Inovação: o problema não é falta de dinheiro

Data: 16/03/2012
Renato Dagnino


Desde 2000, quando o governo resolveu subsidiar diretamente a inovação e a P&D (pesquisa e desenvolvimento tecnológico) nas empresas, os recursos não param de crescer.



Do aumento do orçamento do Ministério de Ciência, Tecnologia e Inovação, de R$ 1,6 bilhão para os R$ 12,2 bilhões previstos inicialmente para 2012, a maior parte foi destinada a cumpri-lo. Há também vultosos recursos para inovação que vêm do BNDES e via renúncia fiscal. A estratégia nacional de ciência, tecnologia e inovação para os anos de 2012 a 2015 coloca esse objetivo como central. Ela contará com recursos públicos de R$ 74,6 bilhões.



Mas, passados dez anos, a julgar pelas enquetes feitas pelo IBGE sobre o período entre 1998 e 2008 junto às "empresas inovadoras" (as que introduziram produto ou processo novo no mercado), não há resposta a esse fluxo de dinheiro.



A parcela da receita líquida alocada pelas empresas "inovadoras" em "atividades inovativas" (as que possibilitaram a inovação, como a compra de máquinas e equipamentos, P&D e treinamento) diminuiu no período. Foi de 3,8% para 2,5%. E a parcela orientada à P&D, que tem sido o foco da política de ciência, tecnologia e inovação, permaneceu estável em 0,6%.



As "inovadoras" que apontaram a P&D como importante para sua capacidade de inovar diminuíram de 34% para 12% - as que apontaram a aquisição de máquinas e equipamentos como sendo importante se mantiveram em cerca de 80%.
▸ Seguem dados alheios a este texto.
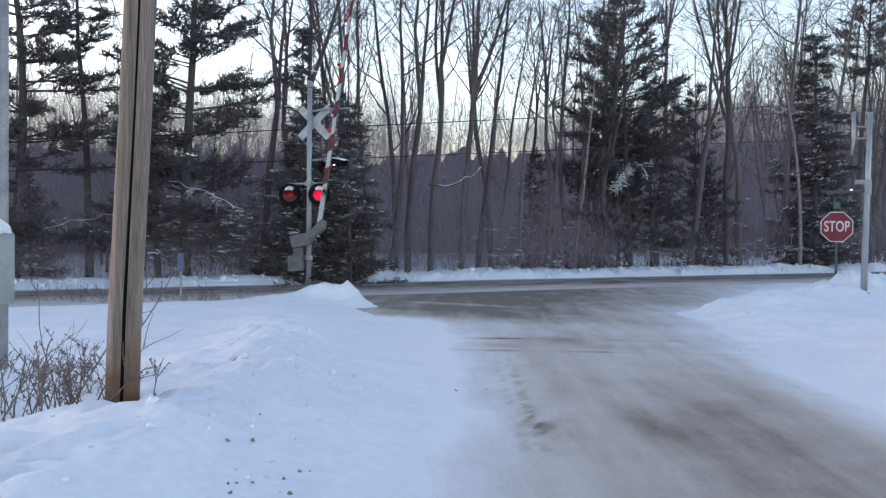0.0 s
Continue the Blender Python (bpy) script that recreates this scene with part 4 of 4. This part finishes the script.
def clods():
    rng = random.Random(12)
    m = Mesh()
    # right: dirty ice clods; left bank (x < -1.9): dark specks painting shaded pits
    spots = [(0.75, 14.7, 5, 0.5), (1.15, 13.9, 5, 0.4), (1.7, 10.1, 2, 0.1), (2.6, 8.4, 18, 0.5), (2.75, 6.7, 26, 0.35), (3.0, 7.2, 10, 0.5), (-2.0, 5.0, 7, 0.6), (-2.2, 9.0, 2, 0.6), (-2.6, 5.4, 4, 0.5), (-2.2, 5.3, 4, 0.4), (-3.0, 6.3, 2, 0.8)]
    for x, y, n, w in spots:
        for k in range(n):
            px, py = x + rng.gauss(0, w * 0.5), y + rng.gauss(0, w * 0.5)
            pz = max(float(land(np.array(px), np.array(py))), 0.0)
            r = rng.uniform(0.006, 0.018) if x > -2.1 else rng.uniform(0.007, 0.018)
            m.tube([(px, py, pz - r), (px + rng.gauss(0, 0.3) * r, py, pz), (px + rng.gauss(0, 0.4) * r, py, pz + r * 0.9)], [r, r * rng.uniform(0.8, 1.2), r * 0.4], 6)
    tagged(part("clods", m, CLOD_AND_PIT), "small dirty clods of ice, and dark specks standing for shaded pits in the snow", "debris", kind="stuff")


def snow_chunks():
    """Broken lumps of ploughed snow along the banks."""
    rng = random.Random(31)
    m = Mesh()
    for k in range(330):
        y = rng.uniform(3.5, 21) if k < 200 else rng.uniform(3.8, 9.5)
        left = rng.random() < 0.8
        edge = float(road_middle(y)) + (-1 if left else 1) * (float(road_half(y)) + rng.uniform(0.2, 2.6))
        z = float(land(np.array(edge), np.array(y)))
        if z < 0.05:
            continue
        r = rng.uniform(0.010, 0.028) if y > 9 or not left else rng.uniform(0.010, 0.042)
        ring = lambda f: r * f * rng.uniform(0.8, 1.2)
        tilt = Vector((rng.gauss(0, 0.3) * r, rng.gauss(0, 0.3) * r, 0))
        z -= r * 0.25
        m.tube([(edge, y, z - r), Vector((edge, y, z)) + tilt, Vector((edge, y, z + r * rng.uniform(0.15, 0.45))) + tilt * 1.5], [ring(1.1), ring(1.0), ring(0.45)], 7)
    for k in range(420):
        u, o = rng.uniform(-32, 60), rng.uniform(0.1, 1.5)
        x, y = 0.679 * u - 0.734 * o, 41 + 0.734 * u + 0.679 * o
        z = float(land(np.array(x), np.array(y)))
        r = rng.uniform(0.04, 0.10)
        tilt = Vector((rng.gauss(0, 0.35) * r, rng.gauss(0, 0.35) * r, 0))
        m.tube([(x, y, z - r), Vector((x, y, z + 0.02)) + tilt, Vector((x, y, z + r * rng.uniform(0.4, 0.8))) + tilt * 1.5], [r * rng.uniform(0.9, 1.4), r, r * rng.uniform(0.3, 0.6)], 7)
    tagged(part("snow_chunks", m, SNOW_CAP, smooth=True), "broken lumps of ploughed snow on the banks", "snow", kind="stuff")


clods()
snow_chunks()
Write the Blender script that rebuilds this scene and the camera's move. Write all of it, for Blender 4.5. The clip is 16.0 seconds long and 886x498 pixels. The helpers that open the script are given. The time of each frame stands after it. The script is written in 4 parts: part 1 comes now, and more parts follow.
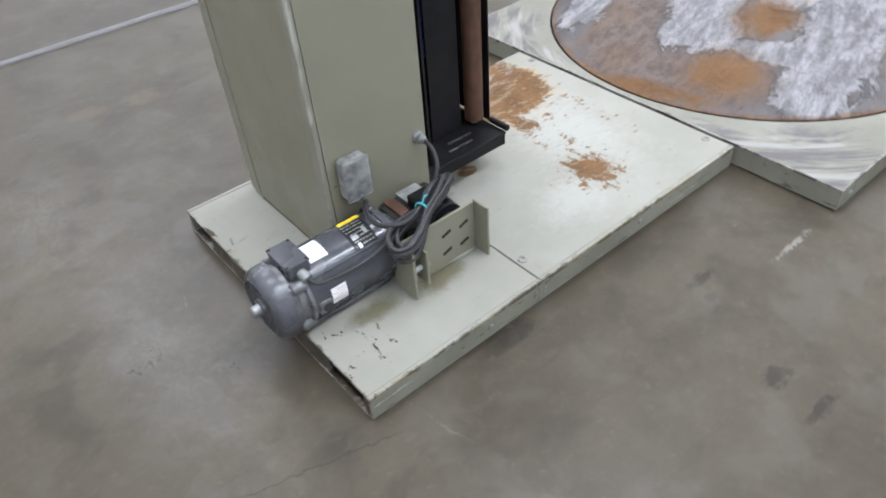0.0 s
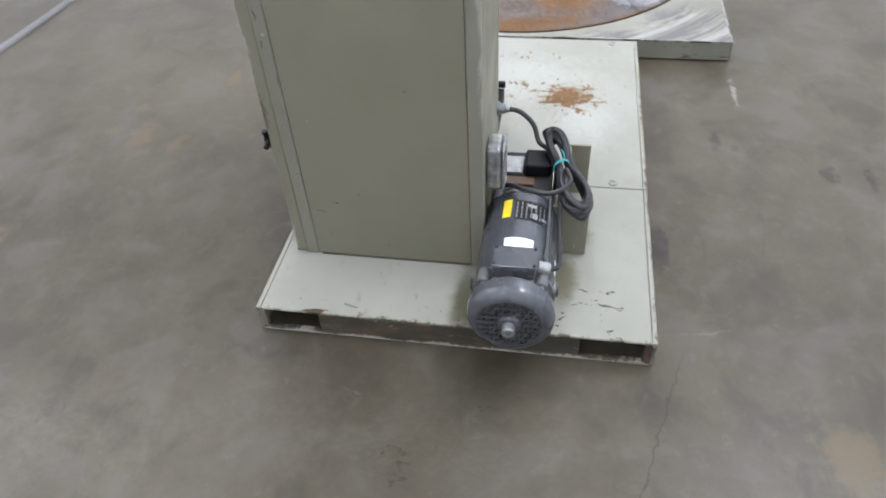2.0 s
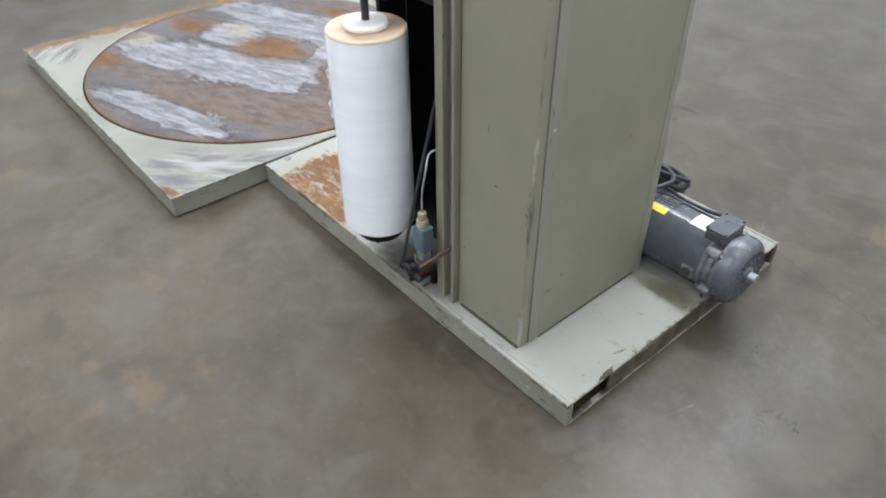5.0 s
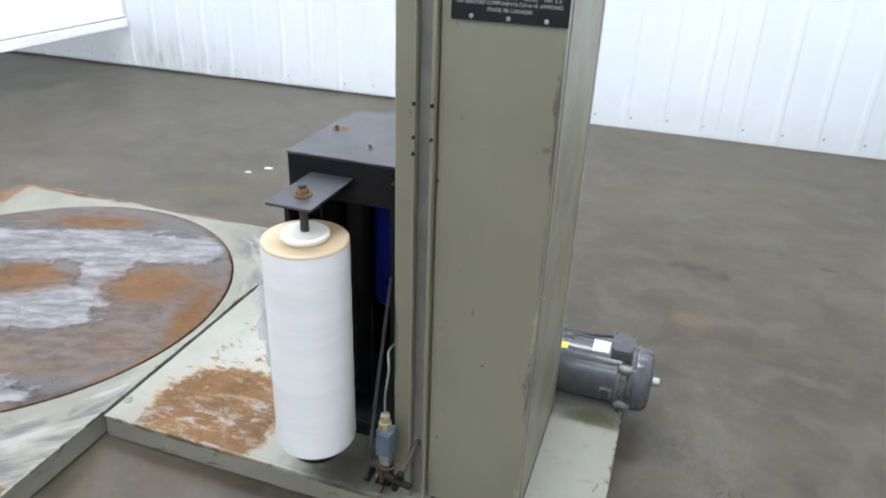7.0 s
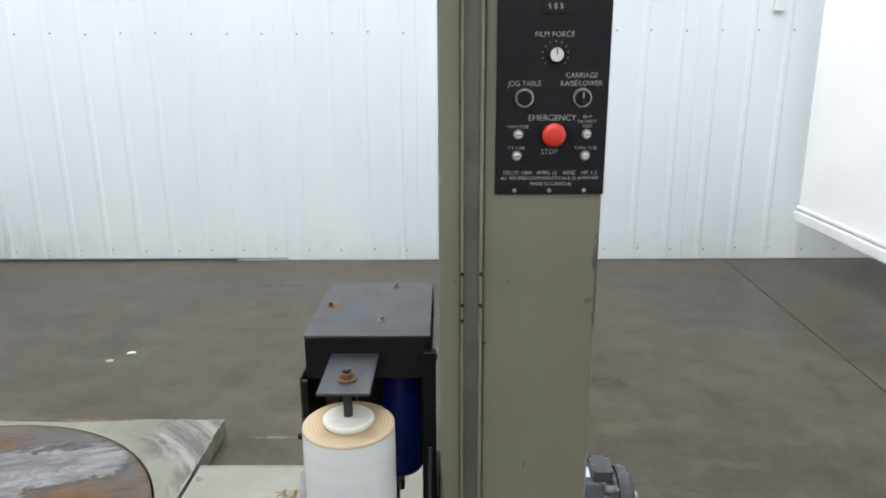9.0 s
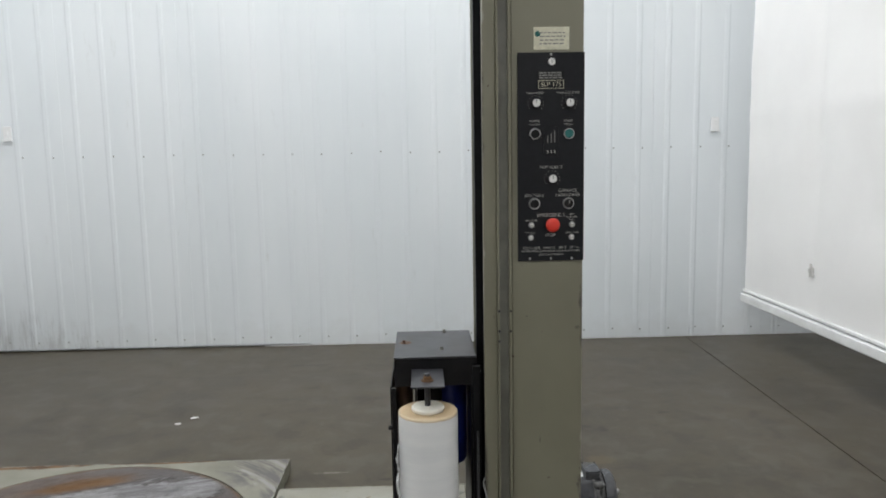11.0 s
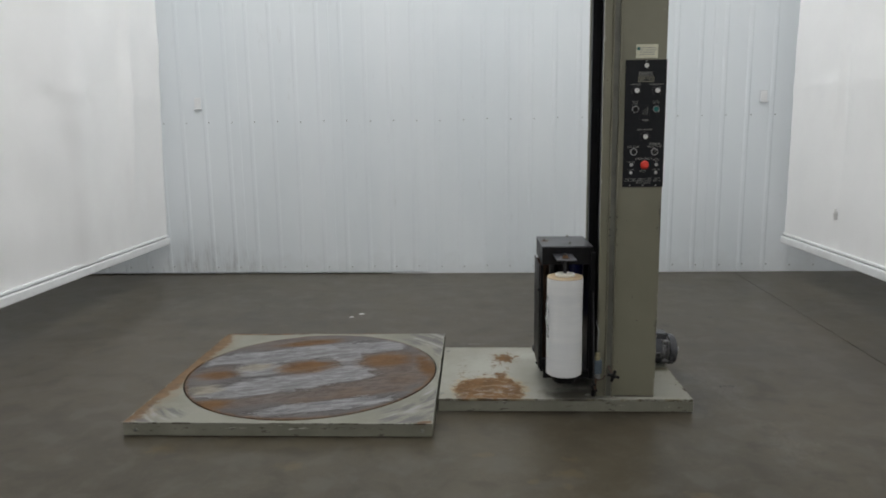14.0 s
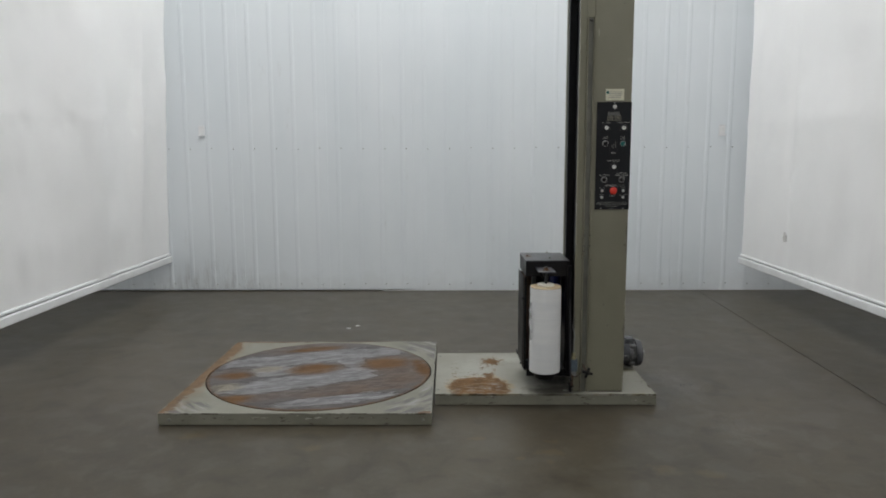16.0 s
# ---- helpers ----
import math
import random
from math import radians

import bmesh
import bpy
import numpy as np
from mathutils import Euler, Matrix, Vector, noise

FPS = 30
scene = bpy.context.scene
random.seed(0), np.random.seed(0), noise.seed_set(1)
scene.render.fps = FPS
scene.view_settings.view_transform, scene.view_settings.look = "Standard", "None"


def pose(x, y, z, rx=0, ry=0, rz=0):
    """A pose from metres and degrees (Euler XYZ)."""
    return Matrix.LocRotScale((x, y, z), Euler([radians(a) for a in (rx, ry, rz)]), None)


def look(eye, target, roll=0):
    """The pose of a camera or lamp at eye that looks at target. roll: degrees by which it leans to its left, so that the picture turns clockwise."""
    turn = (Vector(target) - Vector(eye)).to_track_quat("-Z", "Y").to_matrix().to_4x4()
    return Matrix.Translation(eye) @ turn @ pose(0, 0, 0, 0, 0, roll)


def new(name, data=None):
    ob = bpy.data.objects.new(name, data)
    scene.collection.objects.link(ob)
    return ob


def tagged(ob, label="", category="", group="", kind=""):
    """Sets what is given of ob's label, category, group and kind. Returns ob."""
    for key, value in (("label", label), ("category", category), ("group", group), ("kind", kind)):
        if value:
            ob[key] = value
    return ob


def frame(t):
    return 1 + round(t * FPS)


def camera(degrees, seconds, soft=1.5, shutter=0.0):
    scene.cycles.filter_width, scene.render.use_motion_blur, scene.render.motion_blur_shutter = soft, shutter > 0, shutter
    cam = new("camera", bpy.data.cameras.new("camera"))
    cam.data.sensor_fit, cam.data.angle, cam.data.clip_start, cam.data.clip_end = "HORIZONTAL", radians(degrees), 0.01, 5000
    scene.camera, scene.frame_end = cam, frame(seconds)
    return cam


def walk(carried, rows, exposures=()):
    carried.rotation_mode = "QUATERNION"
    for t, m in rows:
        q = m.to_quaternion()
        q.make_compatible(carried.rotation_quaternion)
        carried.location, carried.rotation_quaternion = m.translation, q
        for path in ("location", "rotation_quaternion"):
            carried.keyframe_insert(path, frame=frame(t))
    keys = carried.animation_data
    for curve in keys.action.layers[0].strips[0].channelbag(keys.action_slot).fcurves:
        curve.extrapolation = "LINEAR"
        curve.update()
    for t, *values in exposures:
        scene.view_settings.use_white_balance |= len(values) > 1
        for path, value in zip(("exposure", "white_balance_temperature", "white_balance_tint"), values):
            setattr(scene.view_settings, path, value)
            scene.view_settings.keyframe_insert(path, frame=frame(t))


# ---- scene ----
cam = camera(64.1, 16.0, soft=1.8, shutter=0.3)
PATH = [
    (0, (1.667, 1.646, 1.231), (0.765, 0.457, -0.1), -4.7),
    (0.5, (1.923, 1.447, 1.248), (0.82, 0.49, -0.118), -5.3),
    (1, (2.078, 1.213, 1.238), (0.806, 0.481, -0.12), -3.7),
    (1.5, (2.15, 0.918, 1.225), (0.821, 0.313, -0.141), -5.7),
    (2, (2.224, 0.627, 1.207), (0.806, 0.327, -0.171), -3.9),
    (2.5, (2.249, 0.392, 1.203), (0.812, 0.349, -0.188), -3.1),
    (3, (2.217, 0.181, 1.188), (0.796, 0.3, -0.214), -3.9),
    (3.2, (2.212, 0.088, 1.184), (0.801, 0.277, -0.221), -2.1),
    (5.3, (1.782, -0.893, 1.268), (0.647, 0.218, 0.052), -0.8),
    (5.5, (1.749, -0.925, 1.27), (0.645, 0.245, 0.081), -0.8),
    (6, (1.59, -0.974, 1.259), (0.585, 0.379, 0.183), -1.0),
    (6.5, (1.42, -0.991, 1.282), (0.641, 0.533, 0.247), 0.8),
    (7, (1.28, -1.095, 1.306), (0.722, 0.605, 0.413), 2.1),
    (7.5, (1.179, -1.167, 1.33), (0.803, 0.643, 0.568), 2.2),
    (8, (1.049, -1.123, 1.345), (0.798, 0.751, 0.692), -0.6),
    (8.5, (0.938, -1.129, 1.361), (0.795, 0.788, 0.808), 0.4),
    (9, (0.823, -1.197, 1.368), (0.812, 0.732, 0.838), -0.3),
    (9.2, (0.799, -1.231, 1.377), (0.818, 0.708, 0.886), -0.3),
    (11.3, (0.607, -2.18, 1.418), (0.664, -0.194, 1.182), -1.0),
    (11.5, (0.587, -2.305, 1.411), (0.609, -0.324, 1.134), -0.4),
    (12, (0.483, -2.579, 1.407), (0.485, -0.597, 1.144), 0.3),
    (12.5, (0.408, -2.818, 1.406), (0.423, -0.846, 1.074), -0.2),
    (13, (0.388, -3.064, 1.4), (0.314, -1.092, 1.07), -0.7),
    (13.5, (0.319, -3.233, 1.411), (0.193, -1.264, 1.079), 1.0),
    (14, (0.197, -3.399, 1.415), (0.108, -1.429, 1.081), -0.8),
    (14.5, (0.162, -3.547, 1.413), (0.092, -1.575, 1.082), -0.0),
    (15, (0.133, -3.726, 1.423), (0.075, -1.75, 1.121), 0.2),
    (15.5, (0.071, -3.851, 1.426), (0.032, -1.869, 1.16), -0.2),
    (16, (0.092, -3.931, 1.434), (0.075, -1.948, 1.171), -0.2),
]
walk(cam, [(t, look(e, g, r)) for t, e, g, r in PATH],
     [(0, 0.17, 6120, 15), (3.2, 0.19, 6100, 15), (5.3, 0.28, 6080, 14), (6.0, 0.33, 6070, 13), (7.0, 0.18, 6150, 12), (9.0, -0.32, 6480, 10),
      (11.5, -0.97, 6750, 11), (16, -1.28, 6750, 11)])

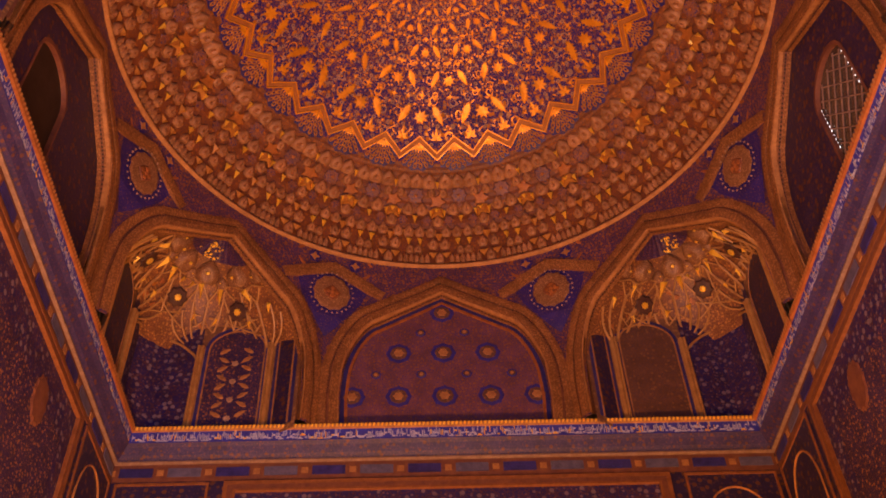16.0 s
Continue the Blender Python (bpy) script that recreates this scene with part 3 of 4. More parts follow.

No que respeita à relação com as universidades e institutos de pesquisa, o quadro não é melhor. Somente 7% das "inovadoras" estabelecem algum vínculo - vínculo que 70% consideram de baixa importância. Outra relação que poderia levar ao aumento da inovação, a absorção de mestres e doutores na P&D nas empresas, tampouco é utilizada. Dos 90 mil que saíram da universidade entre 2006 e 2008, apenas 68 foram contratados para isso!



Em um outro sentido, mas comprovando a inoperância da política implementada e a irrepreensível racionalidade do comportamento das empresas, está o fato de que, entre as que não inovaram, a parcela que apontou como obstáculo importante a "escassez de fontes de financiamento" foi de 12% - 70% apontaram as "condições de mercado", ou seja, a escassa expectativa de lucro. Frente a isso, não surpreende que pouquíssimas das "inovadoras" introduziram produtos (0,7%) ou processos (0,2%) considerados novidades em todo o mercado mundial.



Em qualquer lugar e tempo, as empresas e os países farão três bons negócios com tecnologia: roubar, copiar e comprar. Nenhum deles irá desenvolver tecnologia se puder realizar um dos outros negócios.



Mais do que em outros países periféricos em que a cultura ancestral não foi "patrolada" pela eurocêntrica, nossa dependência cultural, o baixo preço da força de trabalho e o elevado grau de oligopólio tornam ainda mais intensa a baixa propensão da empresa a realizar P&D.



Aqui, como regra, a inovação na empresa privada se dá via aquisição de tecnologia já desenvolvida, em especial a incorporada em máquinas, equipamentos e insumos. Isso é uma resposta racional aos sinais de um mercado periférico. Não tem nada a ver com a falta de "ambiente inovativo", com o "atraso" ou com a "ignorância" dos empresários (que estão entre os melhores do mundo, tendo em vista os resultados que alcançam).



Em vez "malhar em ferro frio", cabe ao novo comando da política científica nacional, consciente desses aspectos e da informação apresentada, reorientar os enormes recursos que a sociedade está disposta a gastar na área de inovação.


Renato Dagnino, mestre em economia do desenvolvimento e doutor em ciências humanas, é professor titular de política científica e tecnológica da Universidade Estadual de Campinas (Unicamp).